Hannovers Geschäftsführer Benjamin Chatton:
Allein schon die Tatsache, dass man in Kiel zu hören bekommt, man habe sich intensiv auf das
Spiel gegen meine Mannschaft vorbereitet, zeigt, welch tolle Hinrunde wir gespielt haben. Aber
ab sofort wird sich jede Mannschaft so wie Kiel auf uns vorbereiten, uns wird niemand mehr
unterschätzen. Neue Ziele werden wir nicht ausgeben, stattdessen freuen wir uns über die tolle
Hinrunde und arbeiten an einer guten Rückrunde.
Hannover hat in der ersten Hälfte gezeigt, dass sie nicht zu Unrecht oben in der Tabelle stehen. Wir
haben uns schwer getan, vielleicht hätten wir uns in dieser Phase ein wenig mehr Unterstützung von den
Rängen gewünscht. Als die Zuschauer dann bemerkt haben, welches Kaliber die TSV ist, haben sie
uns sehr geholfen. Dann wurde es ein tolles Handballspiel, und es dürften allen viel Spaß gemacht
haben.
Wir brauchen zurzeit immer ein bisschen Anlauf. Aber am
Anfang agieren eben viele Mannschaften auf Augenhöhe.
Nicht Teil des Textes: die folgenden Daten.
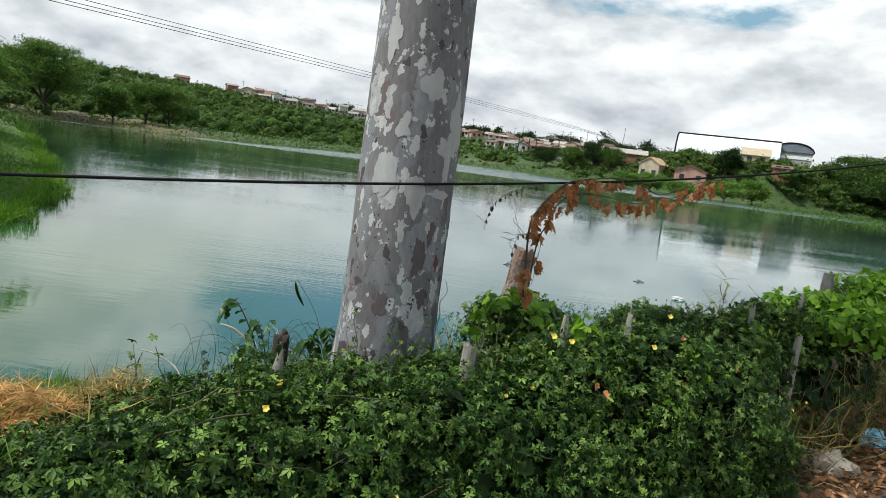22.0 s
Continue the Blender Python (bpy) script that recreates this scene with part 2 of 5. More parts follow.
def water_material():
    m, nt, p = material("pond_water", 0.03)
    co = obj_coord(nt)
    sep = nt.nodes.new("ShaderNodeSeparateXYZ")
    nt.links.new(co, sep.inputs[0])
    drift = noise_node(nt, mapped(nt, co, (0.12, 0.06, 1)), 1.0, 4, 0.6)
    # algae: thick in the sheltered inlet, thin haze of it farther out; clear teal off the near bank
    algae = math_node(nt, "ADD", math_node(nt, "MULTIPLY", sep.outputs[0], -0.30), math_node(nt, "MULTIPLY", drift.outputs[0], 0.8))
    algae = math_node(nt, "ADD", algae, -0.45, True)
    lee = math_node(nt, "MULTIPLY", ramp(nt, math_node(nt, "MULTIPLY", sep.outputs[1], 0.05), [(0.30, (0.12, 0.12, 0.12)), (0.48, (0, 0, 0))]), ramp(nt, math_node(nt, "ADD", math_node(nt, "MULTIPLY", sep.outputs[0], 0.2), 0.5), [(0.32, (1, 1, 1)), (0.52, (0, 0, 0))]))
    algae = math_node(nt, "ADD", algae, lee, True)
    inlet = ramp(nt, math_node(nt, "MULTIPLY", sep.outputs[1], 0.01), [(0.10, (1, 1, 1)), (0.26, (0.12, 0.12, 0.12))])
    algae = math_node(nt, "MULTIPLY", algae, inlet)
    far = ramp(nt, math_node(nt, "MULTIPLY", sep.outputs[1], 0.01), [(0.20, (0, 0, 0)), (0.55, (1, 1, 1))])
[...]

Wir müssen dann mit der Zeit die Fehler der anderen
nutzen. Und bei Hannover, die wie die Spanier blockweise
durchwechseln, waren nicht alle Reihen gleich gut. Trotzdem
war es ein bisschen merkwürdig. Teilweise fühlten wir uns
nicht richtig im Spiel, aber der Videowürfel zeigte eine
deutliche Führung an.
Meine Verletzung war sehr schmerzhaft, aber es war
kein grobes Foul meines Gegenspielers. Ich bin unglücklich
auf meine Hand gefallen. Das Daumengelenk ist hoffentlich nur
verstaucht. Nach einer MRT-Untersuchung wissen wir mehr,
ich bin zuversichtlich.
Hannovers Torhüter Martin Ziemer gegenüber den KN:
Wenn man mit zehn Toren verliert, dann fällt es schwer,
zufrieden zu sein. Es ist immer wieder beeindruckend,
wie Kiel das macht und plötzlich wegzieht.
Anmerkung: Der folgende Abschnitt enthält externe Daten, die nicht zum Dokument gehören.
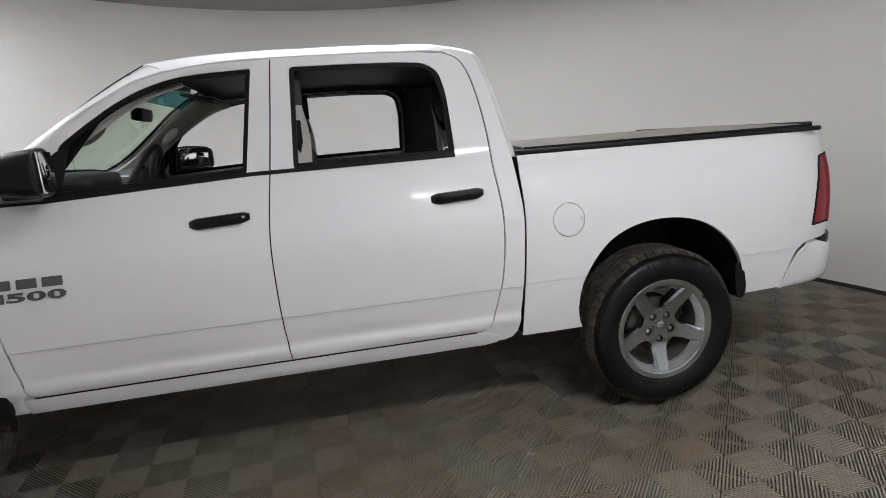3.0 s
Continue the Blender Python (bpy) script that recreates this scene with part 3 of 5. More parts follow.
ws = sheet("windscreen", [both(glass_lo), both(glass_q), both(glass_mid), both(glass_hi)], 29, 21, SCREEN, truck, "greenish sloped windscreen", thick=-0.005)
ws.visible_shadow = False
for flip in (False, True):
    low = [(x, side_y(x, z), z) for x, z in ((0.598, 1.392), (0.70, 1.504), (0.80, 1.598), (0.95, 1.710), (1.12, 1.812), (1.20, 1.846), (1.290, 1.872))]
    low = [(p[0] - 0.003, p[1], p[2] + 0.004) for p in low]
    high = [(0.425, 0.236, 1.424), (0.505, 0.206, 1.456), (0.630, 0.196, 1.532), (0.795, 0.244, 1.655), (0.94, 0.300, 1.768), (1.06, 0.325, 1.848), (1.180, 0.335, 1.914)]
    mid = [((a[0] + b[0]) / 2 - 0.01, (a[1] * 0.56 + b[1] * 0.44) - 0.005, (a[2] + b[2]) / 2 + 0.006) for a, b in zip(low, high)]
    rows = [low, mid, high]
    sheet("windscreen_pillar", mirror_rows(rows) if flip else rows, 24, 7, WHITE, truck, "white sloping windscreen pillar", thick=0.02)
    edge = [high, [(p[0] - 0.012, p[1] + 0.024, p[2] + 0.002) for p in high]]
    edge = [[(p[0] - 0.002, p[1], p[2] + 0.005) for p in r] for r in edge]
    sheet("windscreen_side_seal", mirror_rows(edge) if flip else edge, 24, 3, SEAL, truck, "black seal beside the windscreen", thick=0.004)
    inner = [[(p[0] + 0.052, p[1] + 0.092, p[2] - 0.062) for p in low[1:]], [(p[0] + 0.040, p[1] + 0.100, p[2] - 0.040) for p in low[1:]], [(p[0] + 0.030, p[1] + 0.072, p[2] - 0.020) for p in high[1:]], [(p[0] + 0.024, p[1] + 0.050, p[2] - 0.014) for p in high[1:]]]
    sheet("pillar_trim", mirror_rows(inner) if flip else inner, 16, 9, TRIM, truck, "light grey inner pillar trim", thick=0.01)
shade = [[(p[0] + 0.010, p[1], p[2] - 0.006) for p in both([(a[0] * (1 - k) + b[0] * k, a[1] * (1 - k) + b[1] * k, a[2] * (1 - k) + b[2] * k) for a, b in zip(glass_mid, glass_hi)])] for k in (0.62, 0.80, 0.97)]
sheet("windscreen_shade_band", shade, 29, 5, SHADEBAND, truck, "blue shade band along windscreen top", thick=0.002).visible_shadow = False
# black frit band round the windscreen
band = [[(p[0] - 0.004, p[1] + 0.004, p[2] + 0.006) for p in both([(a[0] * (1 - k) + b[0] * k, a[1] * (1 - k) + b[1] * k, a[2] * (1 - k) + b[2] * k) for a, b in zip(glass_lo, glass_q)])] for k in (0.0, 0.08, 0.20)]
sheet("windscreen_lower_band", band, 29, 4, SEAL, truck, "black band along windscreen foot", thick=0.003)

# cab back wall with rear window
back = [[(2.76, 0.14, 0.60), (2.80, 0.4, 0.60), (2.81, YC, 0.60)], [(2.77, 0.13, 1.05), (2.81, 0.4, 1.05), (2.82, YC, 1.05)], [(2.780, 0.12, 1.40), (2.82, 0.4, 1.40), (2.83, YC, 1.40)]]
sheet("cab_back_panel", [both(r) for r in back], 21, 9, WHITE, truck, "white cab back panel", thick=-0.02)
pane_lo, pane_hi = [(2.815, 0.235, 1.43), (2.828, 0.45, 1.43), (2.838, YC, 1.43)], [(2.698, 0.36, 1.865), (2.712, 0.52, 1.885), (2.724, YC, 1.895)]
sheet("rear_window", [both(pane_lo), both(pane_hi)], 21, 9, BACKGLASS, truck, "tinted cab rear window", thick=-0.005).visible_shadow = False
for flip in (False, True):
    rows = [[(x, side_y(x, z) + 0.001, z) for x, z in ((2.790, 1.39), (2.766, 1.52), (2.728, 1.70), (2.690, 1.845), (2.668, 1.876))],
            [(2.818, 0.12, 1.39), (2.798, 0.168, 1.53), (2.767, 0.228, 1.70), (2.722, 0.285, 1.848), (2.696, 0.300, 1.878)],
            [(2.822, 0.235, 1.41), (2.772, 0.30, 1.66), (2.712, 0.36, 1.862), (2.700, 0.37, 1.890)]]
    sheet("rear_pillar", mirror_rows(rows) if flip else rows, 16, 9, WHITE, truck, "white rear cab pillar", thick=0.010)
for flip in (False, True):
    rows = [[(2.824, 0.232, 1.428), (2.776, 0.292, 1.66), (2.718, 0.352, 1.862)], [(2.828, 0.262, 1.428), (2.780, 0.322, 1.66), (2.722, 0.382, 1.866)]]
    sheet("rear_window_seal", mirror_rows(rows) if flip else rows, 14, 3, SEAL, truck, "black rear window seal", thick=0.006)
bm = bmesh.new()
box(bm, 2.699, 2.736, YC - 0.17, YC + 0.17, 1.905, 1.950, 0.010)
part("third_brake_lamp", bm, RED, truck, "red third brake lamp on the cab")
sheet("rear_window_header", [both([(2.696, 0.35, 1.868), (2.714, 0.52, 1.886), (2.726, YC, 1.897)]), both([(2.684, 0.36, 1.916), (2.698, 0.52, 1.936), (2.712, YC, 1.945)])], 21, 4, WHITE, truck, thick=-0.015)

# ---------------------------------------------------------------- truck: nose
def nose_row(z, out, start=0, inset=0.0):
    """The nose's plan at height z, pushed forward by out towards the middle."""
    pts = []
    for i, (x, y) in enumerate(nose_plan[start:]):
        k = (i + start) / (len(nose_plan) - 1)
        pts.append((x - out * k ** 0.7 + inset, y + inset * 0.6 * (1 - k), z))
    return pts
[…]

Handballmeister lässt der TSV Hannover-Burgdorf bei 39:29-Heimsieg keine Chance
Kiel. Das hatte sich Christopher Nordmeyer, Trainer der
TSV Hannover-Burgdorf ganz anders vorgestellt. Er war
davon ausgegangen, dass sich das Spitzenspiel in der
Handball-Bundesliga erst ab der 45. Minute entscheiden würde.
Tatsächlich führte der THW Kiel zu diesem Zeitpunkt bereits
29:19, siegte letztlich souverän mit 39:29.
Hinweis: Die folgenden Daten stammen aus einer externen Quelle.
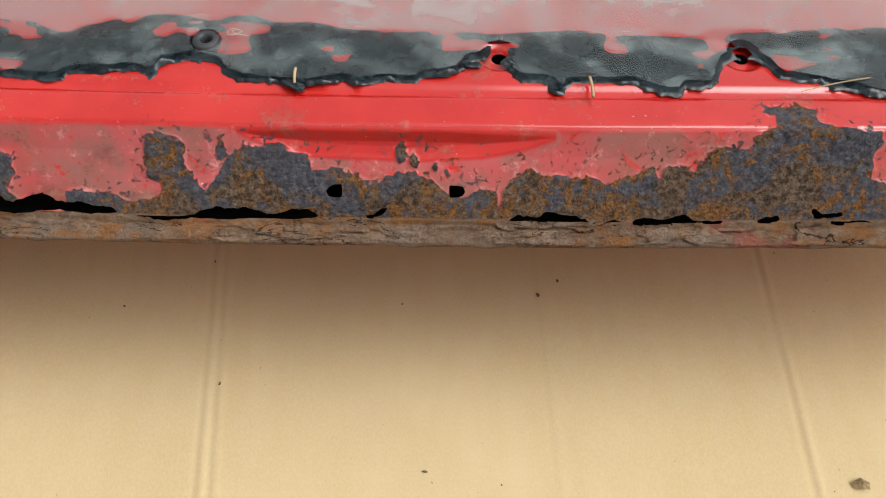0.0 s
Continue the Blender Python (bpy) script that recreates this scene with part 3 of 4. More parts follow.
relief[..., 2] += crimp * (0.0012 + 0.0014 * fbm(DX * 45, 0.4, 0, 4, 55)) - 0.0010 * np.exp(-((LEVEL - 2.72) / 0.10) ** 2) * on_sill * np.clip(0.6 + 1.5 * fbm(DX * 20, 0.9, 0, 3, 57), 0, 1)
# small swage that runs from the crest into the face near the belt
SWAGE = (-718, 948, -735, 937, -747, 921, -761, 898, -769, 878)
belt_dip = np.exp(-(inside(DX * 1000, DY * 1000, SWAGE + (-761, 898.1, -747, 921.1, -735, 937.1)) / 12.0) ** 2) * np.clip(LEVEL - 6.2, 0, 1)
relief[..., 2] -= 0.0024 * belt_dip

fade_sheen = 0.18 + 0.0 * DX - 0.32 * on_hinge
band = np.clip((LEVEL - 3.6) / 0.8, 0, 1) * np.clip((7.15 - LEVEL) / 0.3, 0, 1)
# sill band: chalked paint, with some pink sky gloss mixed into its colour
fade_sheen = fade_sheen + on_sill * band * (0.52 + 0.30 * vnoise(DX * 9, 0.3, 0, 411)) - 0.25 * np.clip((LEVEL - 7.2), 0, 1) * on_sill
# paler patches low on the hinge side
fade_sheen += 0.28 * on_hinge * (LEVEL > 3.2) * np.exp(-(((DY - 0.70) / 0.09) ** 2 + ((DZ - 0.035) / 0.02) ** 2)) + 0.35 * np.exp(-(((DY - 0.83) / 0.04) ** 2 + ((DZ - 0.035) / 0.014) ** 2)) * on_hinge
worn = on_sill * band * (0.16 * (vnoise(DX * 14, DQ * 30, 0, 421) + 0.5) + np.exp(-((DX + 0.655) / 0.10) ** 2) * 0.48 + 0.40 * np.exp(-((DX + 0.79) / 0.06) ** 2)) + 0.28 * on_sill * band * np.exp(-((LEVEL - 4.2) / 0.7) ** 2)
fade_sheen += 0.62 * on_hinge * np.clip(inside(DY * 1000, DZ * 1000, (697, 57, 670, 64, 644, 64, 631, 60, 635, 53, 646, 52, 642, 45, 633, 39, 668, 40, 677, 47)) / 3 + 0.5, 0, 1) * (LEVEL < 5)
grime = 1.0 * np.exp(-(((DX + 0.828) / 0.036) ** 2 + ((DY - 0.376) / 0.030) ** 2 + ((DZ - 0.174) / 0.022) ** 2))
grime += 0.62 * on_hinge * np.exp(-((LEVEL - 6.35) / 0.55) ** 2) * np.exp(-((DY - 0.57) / 0.13) ** 2) + 0.04 * on_hinge * np.clip((LEVEL - 3.9), 0, 1) * np.clip(7.0 - LEVEL, 0, 1)
grime += 0.75 * on_hinge * np.exp(-((DY - 0.935) / 0.035) ** 2) * np.clip(7.2 - LEVEL, 0, 1) * np.clip(LEVEL - 3.2, 0, 1)
grime += on_sill * (0.85 * np.exp(-((LEVEL - 9.55) / 0.09) ** 2) + 0.5 * np.exp(-((LEVEL - 10.0) / 0.12) ** 2)) * np.clip(0.45 + 0.9 * vnoise(DX * 9, 0.5, 0, 71), 0, 1)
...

Die Niedersachsen, immerhin Tabellensechster, hatten im
bisherigen Saisonverlauf bereits in Göppingen und Berlin
gewonnen. Auch in Kiel hatten sie sich etwas ausgerechnet.
Spätestens seit der Rekordmeister zu Hause gegen die
Mittelmacht MT Melsungen überraschend beide Punkte in
heimischer Umgebung abgegeben hat, wittert die Konkurrenz
an der Förde Morgenluft. Anfangs sah es tatsächlich so aus,
als hätten die Gäste eine Chance, den "Zebras" die zweite
Heimniederlage beizubringen.
Sie standen sicher in der Deckung, hatten in Martin Ziemer,
der unter anderem zwei Siebenmeter von Niclas Ekberg
und Momir Ilic parierte, einen sicheren
Rückhalt. Und in Morten Olsen einen hellwachen Kopf. Als der
Däne mit einem Kempa-Trick zum 9:8 (17.) traf, da gab es sogar
in der bis auf den letzten Platz ausverkauften Arena Szenenapplaus.
Doch mit zunehmender Spieldauer wurde deutlich, dass die
Nordmeyer-Schützlinge sich auf zu wenige Schultern stützen konnten.
Außer Olsen hatte der Rückraum wenig zu bieten, Mait Patrail, an
dem der THW Kiel die Transferrechte besitzt, erwischte einen
rabenschwarzen Tag. Dem hünenhaften Esten gelang in der 53. Minute
sein erstes Tor, da war die Partie längst entschieden. Auch
Ziemer ging nach dem Seitenwechsel die Luft aus, und als Olsen
beim Stand von 21:16 für die Kieler einen Siebenmeter neben das
Tor warf, ließen die Gäste endgültig die Flügel hängen.
Keine Spur mehr von "Recken", der Arbeitstitel, unter dem die
Niedersachsen antreten. Recken, so kennt es der Duden, sind
Kämpfer, Krieger. Doch zu Widerstand konnten sie sich nicht mehr
aufraffen. Auch Olsen nicht, der zum Buhmann wurde, als er
Filip Jicha bei einem Torwurf
stoppte, und der Tscheche unglücklich auf die linke Hand
fiel. Die Fans hielten den Atem an, als der Tscheche sich
am Boden krümmte und ausgewechselt werden musste. Olsen traf
keine Schuld, doch als er einige Sekunden später gegen den
gefeierten Welthandballer Daniel Narcisse
zu spät kam, kannte das Publikum keine Gnade mehr. Jede Aktion
des Mittelmanns wurde nun ausgepfiffen, angesichts des Rückstandes
nahm Nordmeyer ihn aus dem Spiel, um ihn zu schützen.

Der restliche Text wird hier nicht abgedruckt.